WHAT IS ASKED ▸ Please transcribe the data that follows without the pictures, keeping every word the same.

PROVIDED MATERIAL ▸
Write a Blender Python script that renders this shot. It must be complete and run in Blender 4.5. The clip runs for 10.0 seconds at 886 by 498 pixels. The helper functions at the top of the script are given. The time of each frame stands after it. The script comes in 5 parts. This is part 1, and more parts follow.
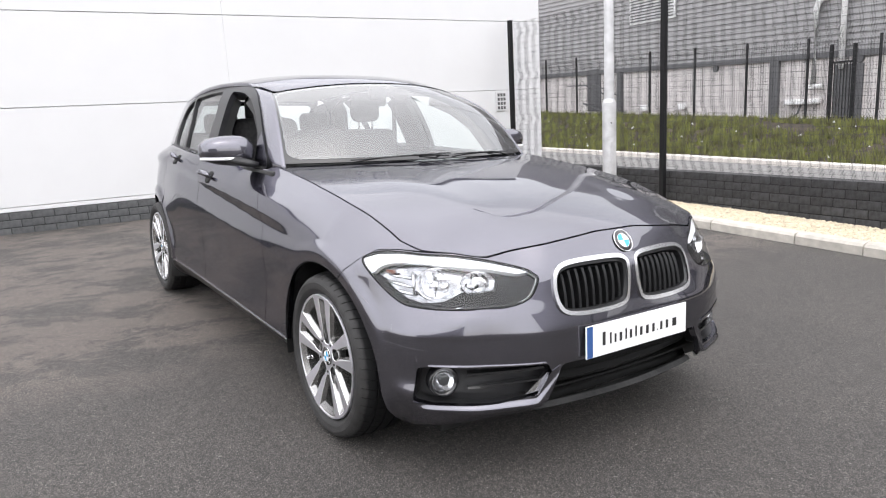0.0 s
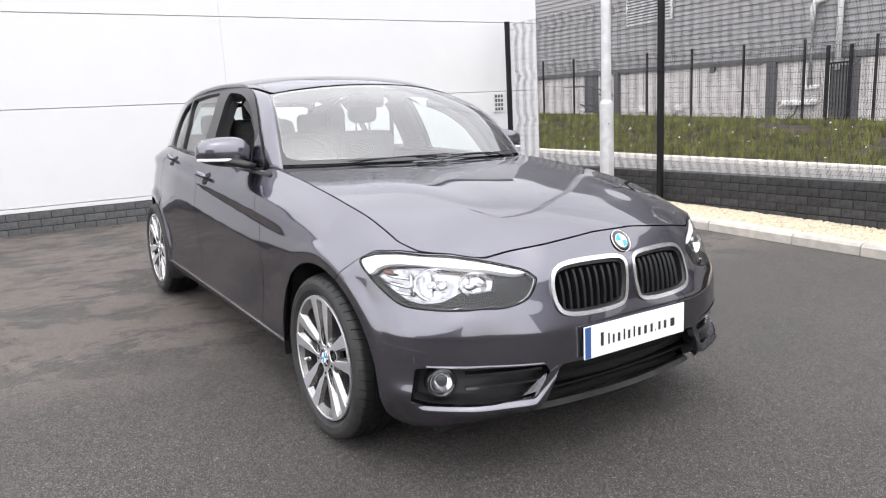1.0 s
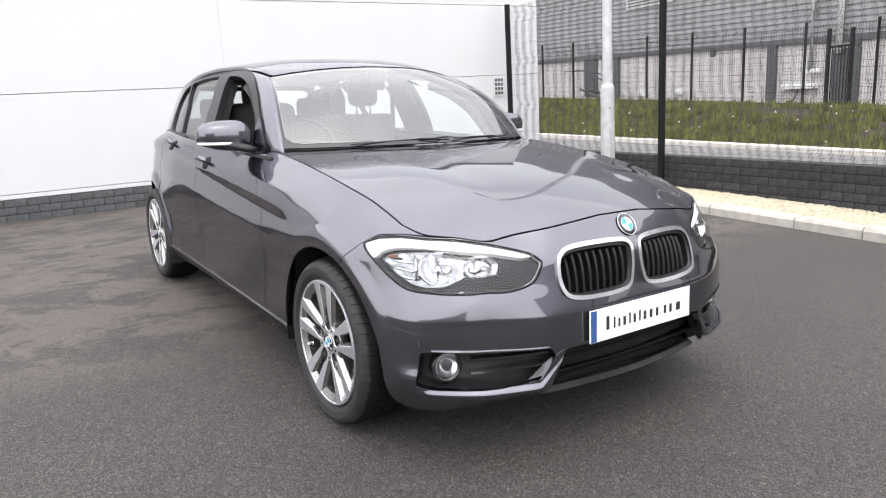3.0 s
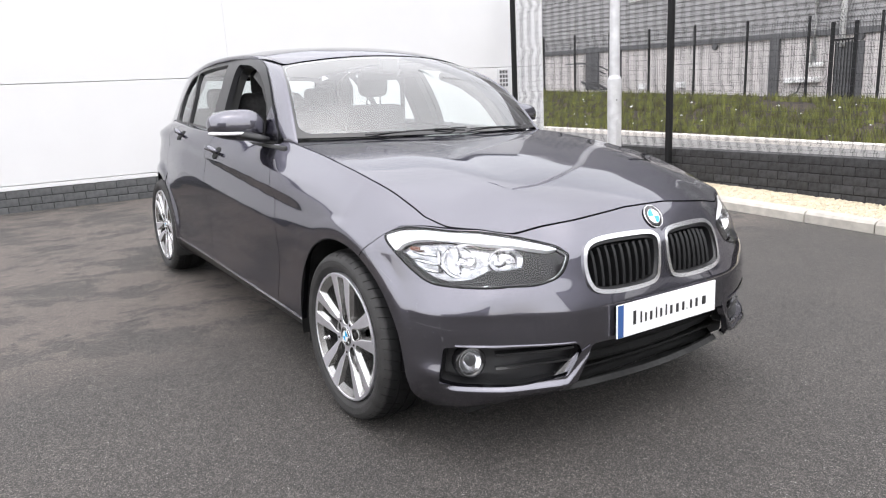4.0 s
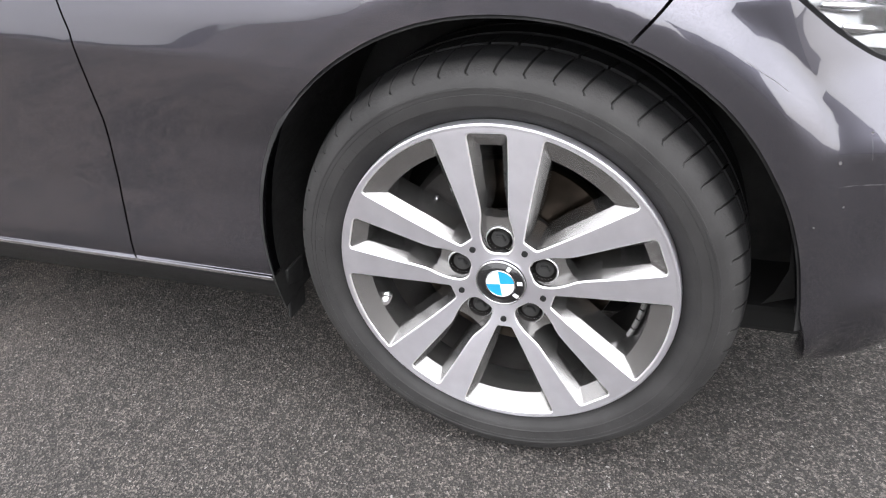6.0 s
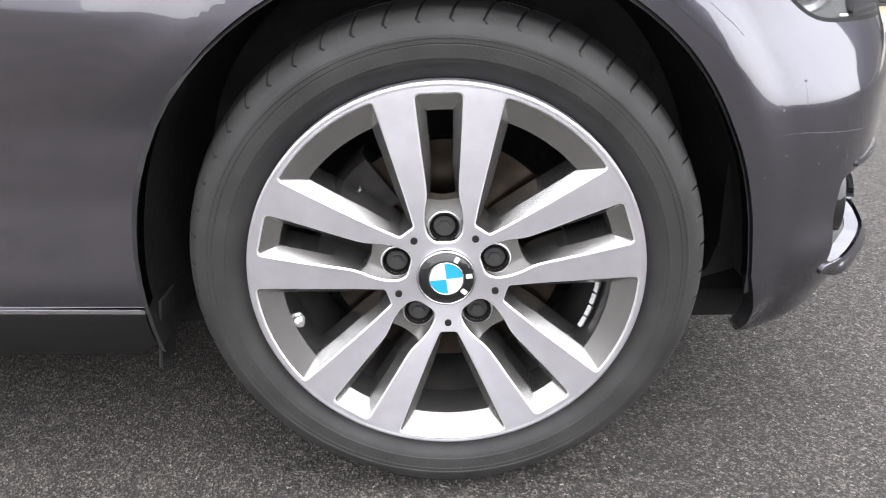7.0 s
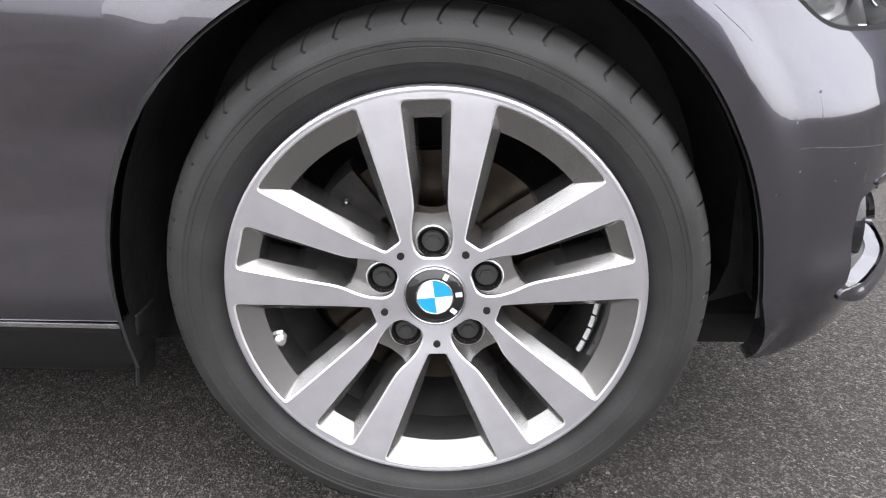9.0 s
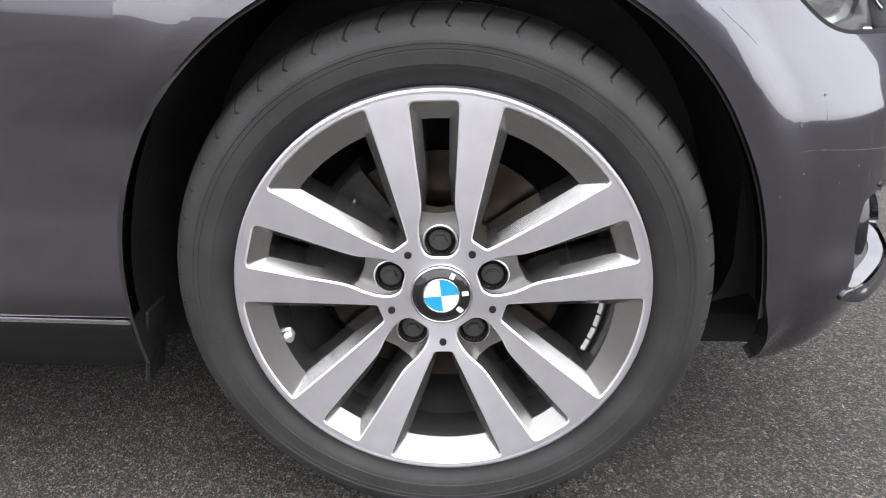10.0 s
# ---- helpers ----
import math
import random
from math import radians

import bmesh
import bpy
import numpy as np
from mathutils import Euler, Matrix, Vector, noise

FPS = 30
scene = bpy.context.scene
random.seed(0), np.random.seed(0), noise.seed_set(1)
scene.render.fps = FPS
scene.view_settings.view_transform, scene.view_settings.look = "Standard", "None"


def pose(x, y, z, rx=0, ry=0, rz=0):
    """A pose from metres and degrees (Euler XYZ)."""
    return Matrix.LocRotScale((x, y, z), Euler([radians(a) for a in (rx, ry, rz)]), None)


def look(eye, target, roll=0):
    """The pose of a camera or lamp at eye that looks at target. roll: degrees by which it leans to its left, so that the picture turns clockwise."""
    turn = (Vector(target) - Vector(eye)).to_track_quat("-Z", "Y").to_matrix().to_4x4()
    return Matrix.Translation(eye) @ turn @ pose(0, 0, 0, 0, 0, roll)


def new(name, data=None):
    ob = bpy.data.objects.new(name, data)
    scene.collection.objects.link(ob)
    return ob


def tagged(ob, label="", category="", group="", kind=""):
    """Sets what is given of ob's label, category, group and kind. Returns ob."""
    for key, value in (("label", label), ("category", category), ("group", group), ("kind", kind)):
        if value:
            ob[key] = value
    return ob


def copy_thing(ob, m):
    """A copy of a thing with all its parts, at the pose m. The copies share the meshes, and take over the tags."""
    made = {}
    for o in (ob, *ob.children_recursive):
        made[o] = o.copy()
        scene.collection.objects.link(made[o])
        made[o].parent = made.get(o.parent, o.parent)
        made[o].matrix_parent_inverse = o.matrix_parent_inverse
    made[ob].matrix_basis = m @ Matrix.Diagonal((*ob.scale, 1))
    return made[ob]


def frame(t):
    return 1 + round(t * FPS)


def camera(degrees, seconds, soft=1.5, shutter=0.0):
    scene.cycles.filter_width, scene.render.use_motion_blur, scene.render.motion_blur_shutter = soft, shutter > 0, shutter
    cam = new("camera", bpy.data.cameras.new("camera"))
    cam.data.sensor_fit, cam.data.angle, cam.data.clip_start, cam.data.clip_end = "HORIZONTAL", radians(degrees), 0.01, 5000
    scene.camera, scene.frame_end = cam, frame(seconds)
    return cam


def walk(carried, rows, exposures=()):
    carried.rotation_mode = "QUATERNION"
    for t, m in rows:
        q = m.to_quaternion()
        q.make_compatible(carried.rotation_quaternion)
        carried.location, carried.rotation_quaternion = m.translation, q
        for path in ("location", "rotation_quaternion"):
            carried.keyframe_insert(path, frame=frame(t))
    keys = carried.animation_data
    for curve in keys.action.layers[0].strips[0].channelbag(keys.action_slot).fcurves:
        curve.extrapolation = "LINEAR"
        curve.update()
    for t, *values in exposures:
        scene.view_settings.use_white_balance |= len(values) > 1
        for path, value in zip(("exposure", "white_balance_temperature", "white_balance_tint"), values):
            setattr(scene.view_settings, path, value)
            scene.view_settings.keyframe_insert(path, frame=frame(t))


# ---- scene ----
# ---- camera: fitted in the car's own frame; the yard under the car falls a little across the view ----
VIEW = Vector((0.561, 0.828, 0.0))
FALL = 2.45
SLOPE = Matrix.Rotation(radians(FALL), 4, VIEW)
cam = camera(66.0, 10.0, soft=1.15)
PATH = [
    (0, (-1.849, -2.237, 1.197), (-0.746, -0.615, 0.807), -0.6),
    (0.5, (-1.847, -2.232, 1.196), (-0.742, -0.612, 0.803), -0.8),
    (1, (-1.847, -2.234, 1.194), (-0.738, -0.615, 0.808), -0.7),
    (1.5, (-1.846, -2.23, 1.19), (-0.737, -0.616, 0.786), -0.8),
    (2, (-1.841, -2.223, 1.191), (-0.734, -0.61, 0.775), -0.6),
    (2.5, (-1.848, -2.214, 1.187), (-0.742, -0.603, 0.762), -0.8),
    (4, (-1.886, -2.117, 1.17), (-0.779, -0.513, 0.723), -0.6),
    (4.5, (-1.931, -1.767, 1.084), (-0.824, -0.19, 0.546), -1.3),
    (5, (-1.826, -1.199, 1.004), (-0.609, 0.288, 0.449), -3.3),
    (5.2, (-1.774, -0.967, 0.915), (-0.438, 0.386, 0.296), -4.3),
    (5.5, (-1.601, -0.627, 0.93), (-0.243, 0.499, -0.013), -7.0),
    (6.8, (-1.586, -0.000, 0.670), (0.257, 0.011, -0.107), -2.3),
    (7, (-1.581, -0.005, 0.676), (0.248, 0.016, -0.131), -1.0),
    (7.5, (-1.569, -0.014, 0.658), (0.272, 0.057, -0.121), -0.7),
    (8, (-1.560, -0.020, 0.655), (0.293, 0.045, -0.091), -1.8),
    (8.5, (-1.546, -0.019, 0.652), (0.303, 0.062, -0.105), -1.1),
    (9, (-1.543, -0.038, 0.650), (0.313, 0.038, -0.092), -0.7),
    (9.5, (-1.547, -0.043, 0.649), (0.307, 0.049, -0.097), -0.9),
    (10, (-1.551, -0.035, 0.656), (0.301, 0.052, -0.094), -0.5),
]
walk(cam, [(t, SLOPE @ look(eye, target, roll)) for t, eye, target, roll in PATH],
     exposures=((0.0, 1.38), (4.2, 1.44), (5.0, 1.60), (5.5, 1.81), (6.8, 1.98), (7.5, 1.96), (8.5, 1.82), (10.0, 1.68)))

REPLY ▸
Write a Blender Python script that renders this shot. It must be complete and run in Blender 4.5. The clip runs for 10.0 seconds at 886 by 498 pixels. The helper functions at the top of the script are given. The time of each frame stands after it. The script comes in 5 parts. This is part 1, and more parts follow.
0.0 s
1.0 s
3.0 s
4.0 s
6.0 s
7.0 s
9.0 s
10.0 s
# ---- helpers ----
import math
import random
from math import radians

import bmesh
import bpy
import numpy as np
from mathutils import Euler, Matrix, Vector, noise

FPS = 30
scene = bpy.context.scene
random.seed(0), np.random.seed(0), noise.seed_set(1)
scene.render.fps = FPS
scene.view_settings.view_transform, scene.view_settings.look = "Standard", "None"


def pose(x, y, z, rx=0, ry=0, rz=0):
    """A pose from metres and degrees (Euler XYZ)."""
    return Matrix.LocRotScale((x, y, z), Euler([radians(a) for a in (rx, ry, rz)]), None)


def look(eye, target, roll=0):
    """The pose of a camera or lamp at eye that looks at target. roll: degrees by which it leans to its left, so that the picture turns clockwise."""
    turn = (Vector(target) - Vector(eye)).to_track_quat("-Z", "Y").to_matrix().to_4x4()
    return Matrix.Translation(eye) @ turn @ pose(0, 0, 0, 0, 0, roll)


def new(name, data=None):
    ob = bpy.data.objects.new(name, data)
    scene.collection.objects.link(ob)
    return ob


def tagged(ob, label="", category="", group="", kind=""):
    """Sets what is given of ob's label, category, group and kind. Returns ob."""
    for key, value in (("label", label), ("category", category), ("group", group), ("kind", kind)):
        if value:
            ob[key] = value
    return ob


def copy_thing(ob, m):
    """A copy of a thing with all its parts, at the pose m. The copies share the meshes, and take over the tags."""
    made = {}
    for o in (ob, *ob.children_recursive):
        made[o] = o.copy()
        scene.collection.objects.link(made[o])
        made[o].parent = made.get(o.parent, o.parent)
        made[o].matrix_parent_inverse = o.matrix_parent_inverse
    made[ob].matrix_basis = m @ Matrix.Diagonal((*ob.scale, 1))
    return made[ob]


def frame(t):
    return 1 + round(t * FPS)


def camera(degrees, seconds, soft=1.5, shutter=0.0):
    scene.cycles.filter_width, scene.render.use_motion_blur, scene.render.motion_blur_shutter = soft, shutter > 0, shutter
    cam = new("camera", bpy.data.cameras.new("camera"))
    cam.data.sensor_fit, cam.data.angle, cam.data.clip_start, cam.data.clip_end = "HORIZONTAL", radians(degrees), 0.01, 5000
    scene.camera, scene.frame_end = cam, frame(seconds)
    return cam


def walk(carried, rows, exposures=()):
    carried.rotation_mode = "QUATERNION"
    for t, m in rows:
        q = m.to_quaternion()
        q.make_compatible(carried.rotation_quaternion)
        carried.location, carried.rotation_quaternion = m.translation, q
        for path in ("location", "rotation_quaternion"):
            carried.keyframe_insert(path, frame=frame(t))
    keys = carried.animation_data
    for curve in keys.action.layers[0].strips[0].channelbag(keys.action_slot).fcurves:
        curve.extrapolation = "LINEAR"
        curve.update()
    for t, *values in exposures:
        scene.view_settings.use_white_balance |= len(values) > 1
        for path, value in zip(("exposure", "white_balance_temperature", "white_balance_tint"), values):
            setattr(scene.view_settings, path, value)
            scene.view_settings.keyframe_insert(path, frame=frame(t))


# ---- scene ----
# ---- camera: fitted in the car's own frame; the yard under the car falls a little across the view ----
VIEW = Vector((0.561, 0.828, 0.0))
FALL = 2.45
SLOPE = Matrix.Rotation(radians(FALL), 4, VIEW)
cam = camera(66.0, 10.0, soft=1.15)
PATH = [
    (0, (-1.849, -2.237, 1.197), (-0.746, -0.615, 0.807), -0.6),
    (0.5, (-1.847, -2.232, 1.196), (-0.742, -0.612, 0.803), -0.8),
    (1, (-1.847, -2.234, 1.194), (-0.738, -0.615, 0.808), -0.7),
    (1.5, (-1.846, -2.23, 1.19), (-0.737, -0.616, 0.786), -0.8),
    (2, (-1.841, -2.223, 1.191), (-0.734, -0.61, 0.775), -0.6),
    (2.5, (-1.848, -2.214, 1.187), (-0.742, -0.603, 0.762), -0.8),
    (4, (-1.886, -2.117, 1.17), (-0.779, -0.513, 0.723), -0.6),
    (4.5, (-1.931, -1.767, 1.084), (-0.824, -0.19, 0.546), -1.3),
    (5, (-1.826, -1.199, 1.004), (-0.609, 0.288, 0.449), -3.3),
    (5.2, (-1.774, -0.967, 0.915), (-0.438, 0.386, 0.296), -4.3),
    (5.5, (-1.601, -0.627, 0.93), (-0.243, 0.499, -0.013), -7.0),
    (6.8, (-1.586, -0.000, 0.670), (0.257, 0.011, -0.107), -2.3),
    (7, (-1.581, -0.005, 0.676), (0.248, 0.016, -0.131), -1.0),
    (7.5, (-1.569, -0.014, 0.658), (0.272, 0.057, -0.121), -0.7),
    (8, (-1.560, -0.020, 0.655), (0.293, 0.045, -0.091), -1.8),
    (8.5, (-1.546, -0.019, 0.652), (0.303, 0.062, -0.105), -1.1),
    (9, (-1.543, -0.038, 0.650), (0.313, 0.038, -0.092), -0.7),
    (9.5, (-1.547, -0.043, 0.649), (0.307, 0.049, -0.097), -0.9),
    (10, (-1.551, -0.035, 0.656), (0.301, 0.052, -0.094), -0.5),
]
walk(cam, [(t, SLOPE @ look(eye, target, roll)) for t, eye, target, roll in PATH],
     exposures=((0.0, 1.38), (4.2, 1.44), (5.0, 1.60), (5.5, 1.81), (6.8, 1.98), (7.5, 1.96), (8.5, 1.82), (10.0, 1.68)))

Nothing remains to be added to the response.